Maybe there is shared blame. Blame for the city attorney, who failed to advise the city council that case law was not in their favor early on. Blame for the city, who failed to manage the city attorney and demand updates on a regular basis.
There seemed to be confusion over whether or not the Mayor managed the litigation as well, since it involved “arresting people,” leaving us to wonder who was making decisions throughout the process.
The shade meetings, granted under Sunshine Law for the city to discuss pending legal matters with its attorney, were meant to only be a temporary pass on public transparency. Transcriptions of these meetings are vital to giving the public a way to hold those in power accountable for the decisions that impact them.
Perhaps the most disconcerting element reflected in the shade minutes was the city attorney’s dismissal of the value of the lawsuits to fix the failed policy.
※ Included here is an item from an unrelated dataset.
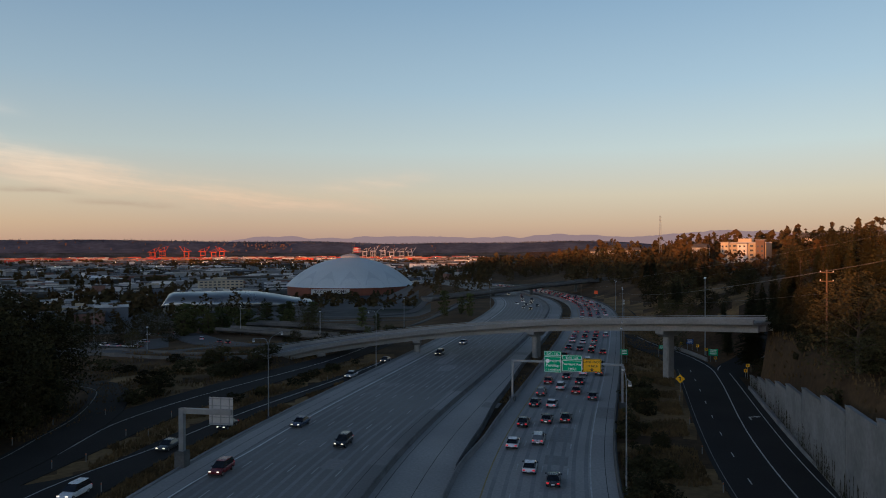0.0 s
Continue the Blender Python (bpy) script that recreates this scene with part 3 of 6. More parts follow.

Gilligan said the litigation brought in both cases was an effort to bring about social change, using legal fees as a “cudgel.” He also referred to the prevailing party’s legal fees as a “jihad” against the city.
“If you want societal change,” said Gilligan, “the place you go do it is you talk to your local councilman, your county commissioners, your state legislators or your congressman. You don’t mount these type of lawsuits, try to run up the fees as much as possible.”
These cases—open lodging and panhandling both—represent only two recent examples of city policy being challenged as unconstitutional in the courts. Many people, including the prior city manager, spoke at city council meetings and workshops about finding a better solution. Yet, it took a lawsuit to bring the social change necessary.
Let’s not let these failed ordinances pass us without asking the council to take greater care in their policy decisions—particularly when it comes to the most vulnerable portion of our community.